SET TASK>
Copy out all the lines exactly. Omit pictures.

SOURCE MATERIAL>
/---
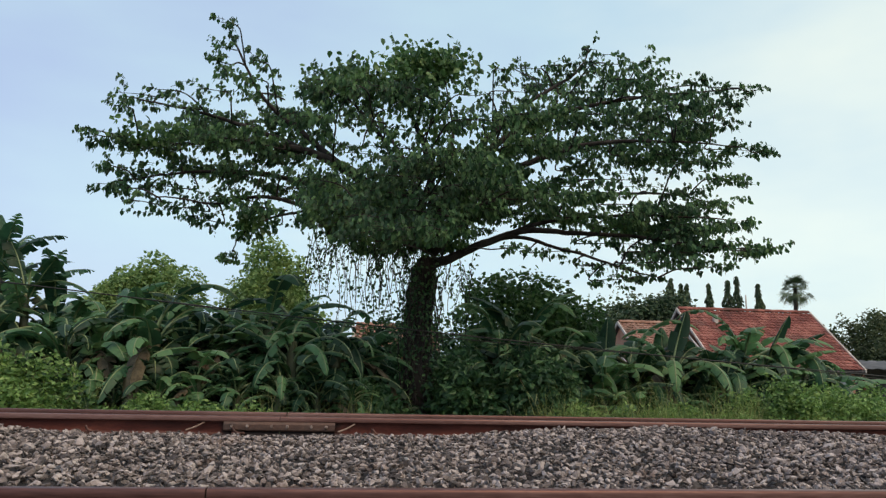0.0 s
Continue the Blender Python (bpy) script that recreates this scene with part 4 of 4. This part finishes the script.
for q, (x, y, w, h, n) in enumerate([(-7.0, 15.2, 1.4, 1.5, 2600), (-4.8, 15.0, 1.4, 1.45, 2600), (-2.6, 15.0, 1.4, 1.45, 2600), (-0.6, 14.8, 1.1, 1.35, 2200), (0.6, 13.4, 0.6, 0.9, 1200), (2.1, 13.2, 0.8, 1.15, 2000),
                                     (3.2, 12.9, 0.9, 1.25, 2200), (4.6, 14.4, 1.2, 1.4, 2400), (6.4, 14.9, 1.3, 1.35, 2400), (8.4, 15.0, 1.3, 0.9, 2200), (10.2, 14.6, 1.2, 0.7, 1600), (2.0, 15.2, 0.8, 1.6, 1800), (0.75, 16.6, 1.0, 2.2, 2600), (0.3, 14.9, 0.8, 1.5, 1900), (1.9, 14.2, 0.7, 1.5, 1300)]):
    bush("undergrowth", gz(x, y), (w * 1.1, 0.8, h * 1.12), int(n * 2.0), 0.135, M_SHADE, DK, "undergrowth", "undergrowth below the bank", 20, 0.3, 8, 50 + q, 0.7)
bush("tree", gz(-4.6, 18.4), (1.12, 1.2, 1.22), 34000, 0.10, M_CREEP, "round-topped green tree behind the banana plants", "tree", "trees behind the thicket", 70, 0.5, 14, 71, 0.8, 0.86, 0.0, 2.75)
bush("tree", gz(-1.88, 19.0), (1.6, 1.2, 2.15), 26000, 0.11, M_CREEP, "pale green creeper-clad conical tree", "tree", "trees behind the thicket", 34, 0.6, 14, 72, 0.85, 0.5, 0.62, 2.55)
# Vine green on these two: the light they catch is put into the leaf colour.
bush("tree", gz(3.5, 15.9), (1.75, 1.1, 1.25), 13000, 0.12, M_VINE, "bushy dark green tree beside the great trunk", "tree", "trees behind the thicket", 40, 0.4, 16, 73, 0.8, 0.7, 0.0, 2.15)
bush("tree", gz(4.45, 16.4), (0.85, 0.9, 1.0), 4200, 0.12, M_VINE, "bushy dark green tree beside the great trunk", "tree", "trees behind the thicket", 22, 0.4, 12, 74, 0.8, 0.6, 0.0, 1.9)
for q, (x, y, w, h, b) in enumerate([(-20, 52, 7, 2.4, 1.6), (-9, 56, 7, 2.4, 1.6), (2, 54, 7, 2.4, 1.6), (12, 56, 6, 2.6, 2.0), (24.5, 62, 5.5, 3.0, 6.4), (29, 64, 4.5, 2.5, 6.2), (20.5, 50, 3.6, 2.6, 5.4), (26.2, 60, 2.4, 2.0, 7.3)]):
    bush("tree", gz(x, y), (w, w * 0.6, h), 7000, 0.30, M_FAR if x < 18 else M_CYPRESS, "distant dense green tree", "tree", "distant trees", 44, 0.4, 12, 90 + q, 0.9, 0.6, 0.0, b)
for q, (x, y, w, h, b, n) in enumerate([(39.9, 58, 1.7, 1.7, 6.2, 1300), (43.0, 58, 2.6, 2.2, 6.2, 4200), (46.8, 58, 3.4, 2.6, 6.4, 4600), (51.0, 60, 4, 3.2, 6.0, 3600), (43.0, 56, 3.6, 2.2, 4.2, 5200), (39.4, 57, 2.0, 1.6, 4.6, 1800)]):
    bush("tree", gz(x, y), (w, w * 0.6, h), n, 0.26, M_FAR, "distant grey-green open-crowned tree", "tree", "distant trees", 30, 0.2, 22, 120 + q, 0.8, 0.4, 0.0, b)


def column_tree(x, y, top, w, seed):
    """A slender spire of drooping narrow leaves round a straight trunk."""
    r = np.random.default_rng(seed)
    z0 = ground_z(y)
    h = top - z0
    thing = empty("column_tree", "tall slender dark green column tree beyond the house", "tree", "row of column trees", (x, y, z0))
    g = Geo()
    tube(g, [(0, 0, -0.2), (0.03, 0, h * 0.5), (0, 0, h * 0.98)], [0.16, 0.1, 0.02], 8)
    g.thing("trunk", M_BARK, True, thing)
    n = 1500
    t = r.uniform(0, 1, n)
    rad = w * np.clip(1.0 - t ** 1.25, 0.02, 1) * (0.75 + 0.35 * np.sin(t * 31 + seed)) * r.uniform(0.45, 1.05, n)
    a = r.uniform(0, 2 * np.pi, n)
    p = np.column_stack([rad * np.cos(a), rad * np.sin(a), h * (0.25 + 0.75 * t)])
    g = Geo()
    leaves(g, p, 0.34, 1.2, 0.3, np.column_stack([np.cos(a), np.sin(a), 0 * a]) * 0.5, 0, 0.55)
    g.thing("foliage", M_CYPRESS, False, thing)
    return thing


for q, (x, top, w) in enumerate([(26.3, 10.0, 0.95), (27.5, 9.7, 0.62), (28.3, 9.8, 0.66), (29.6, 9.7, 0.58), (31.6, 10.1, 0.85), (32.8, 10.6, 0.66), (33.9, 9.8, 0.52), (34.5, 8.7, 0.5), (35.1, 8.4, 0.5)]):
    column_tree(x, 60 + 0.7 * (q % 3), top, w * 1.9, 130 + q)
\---
THE RESPONSE>
0.0 s
Continue the Blender Python (bpy) script that recreates this scene with part 4 of 4. This part finishes the script.
for q, (x, y, w, h, n) in enumerate([(-7.0, 15.2, 1.4, 1.5, 2600), (-4.8, 15.0, 1.4, 1.45, 2600), (-2.6, 15.0, 1.4, 1.45, 2600), (-0.6, 14.8, 1.1, 1.35, 2200), (0.6, 13.4, 0.6, 0.9, 1200), (2.1, 13.2, 0.8, 1.15, 2000),
                                     (3.2, 12.9, 0.9, 1.25, 2200), (4.6, 14.4, 1.2, 1.4, 2400), (6.4, 14.9, 1.3, 1.35, 2400), (8.4, 15.0, 1.3, 0.9, 2200), (10.2, 14.6, 1.2, 0.7, 1600), (2.0, 15.2, 0.8, 1.6, 1800), (0.75, 16.6, 1.0, 2.2, 2600), (0.3, 14.9, 0.8, 1.5, 1900), (1.9, 14.2, 0.7, 1.5, 1300)]):
    bush("undergrowth", gz(x, y), (w * 1.1, 0.8, h * 1.12), int(n * 2.0), 0.135, M_SHADE, DK, "undergrowth", "undergrowth below the bank", 20, 0.3, 8, 50 + q, 0.7)
bush("tree", gz(-4.6, 18.4), (1.12, 1.2, 1.22), 34000, 0.10, M_CREEP, "round-topped green tree behind the banana plants", "tree", "trees behind the thicket", 70, 0.5, 14, 71, 0.8, 0.86, 0.0, 2.75)
bush("tree", gz(-1.88, 19.0), (1.6, 1.2, 2.15), 26000, 0.11, M_CREEP, "pale green creeper-clad conical tree", "tree", "trees behind the thicket", 34, 0.6, 14, 72, 0.85, 0.5, 0.62, 2.55)
# Vine green on these two: the light they catch is put into the leaf colour.
bush("tree", gz(3.5, 15.9), (1.75, 1.1, 1.25), 13000, 0.12, M_VINE, "bushy dark green tree beside the great trunk", "tree", "trees behind the thicket", 40, 0.4, 16, 73, 0.8, 0.7, 0.0, 2.15)
bush("tree", gz(4.45, 16.4), (0.85, 0.9, 1.0), 4200, 0.12, M_VINE, "bushy dark green tree beside the great trunk", "tree", "trees behind the thicket", 22, 0.4, 12, 74, 0.8, 0.6, 0.0, 1.9)
for q, (x, y, w, h, b) in enumerate([(-20, 52, 7, 2.4, 1.6), (-9, 56, 7, 2.4, 1.6), (2, 54, 7, 2.4, 1.6), (12, 56, 6, 2.6, 2.0), (24.5, 62, 5.5, 3.0, 6.4), (29, 64, 4.5, 2.5, 6.2), (20.5, 50, 3.6, 2.6, 5.4), (26.2, 60, 2.4, 2.0, 7.3)]):
    bush("tree", gz(x, y), (w, w * 0.6, h), 7000, 0.30, M_FAR if x < 18 else M_CYPRESS, "distant dense green tree", "tree", "distant trees", 44, 0.4, 12, 90 + q, 0.9, 0.6, 0.0, b)
for q, (x, y, w, h, b, n) in enumerate([(39.9, 58, 1.7, 1.7, 6.2, 1300), (43.0, 58, 2.6, 2.2, 6.2, 4200), (46.8, 58, 3.4, 2.6, 6.4, 4600), (51.0, 60, 4, 3.2, 6.0, 3600), (43.0, 56, 3.6, 2.2, 4.2, 5200), (39.4, 57, 2.0, 1.6, 4.6, 1800)]):
    bush("tree", gz(x, y), (w, w * 0.6, h), n, 0.26, M_FAR, "distant grey-green open-crowned tree", "tree", "distant trees", 30, 0.2, 22, 120 + q, 0.8, 0.4, 0.0, b)


def column_tree(x, y, top, w, seed):
    """A slender spire of drooping narrow leaves round a straight trunk."""
    r = np.random.default_rng(seed)
    z0 = ground_z(y)
    h = top - z0
    thing = empty("column_tree", "tall slender dark green column tree beyond the house", "tree", "row of column trees", (x, y, z0))
    g = Geo()
    tube(g, [(0, 0, -0.2), (0.03, 0, h * 0.5), (0, 0, h * 0.98)], [0.16, 0.1, 0.02], 8)
    g.thing("trunk", M_BARK, True, thing)
    n = 1500
    t = r.uniform(0, 1, n)
    rad = w * np.clip(1.0 - t ** 1.25, 0.02, 1) * (0.75 + 0.35 * np.sin(t * 31 + seed)) * r.uniform(0.45, 1.05, n)
    a = r.uniform(0, 2 * np.pi, n)
    p = np.column_stack([rad * np.cos(a), rad * np.sin(a), h * (0.25 + 0.75 * t)])
    g = Geo()
    leaves(g, p, 0.34, 1.2, 0.3, np.column_stack([np.cos(a), np.sin(a), 0 * a]) * 0.5, 0, 0.55)
    g.thing("foliage", M_CYPRESS, False, thing)
    return thing


for q, (x, top, w) in enumerate([(26.3, 10.0, 0.95), (27.5, 9.7, 0.62), (28.3, 9.8, 0.66), (29.6, 9.7, 0.58), (31.6, 10.1, 0.85), (32.8, 10.6, 0.66), (33.9, 9.8, 0.52), (34.5, 8.7, 0.5), (35.1, 8.4, 0.5)]):
    column_tree(x, 60 + 0.7 * (q % 3), top, w * 1.9, 130 + q)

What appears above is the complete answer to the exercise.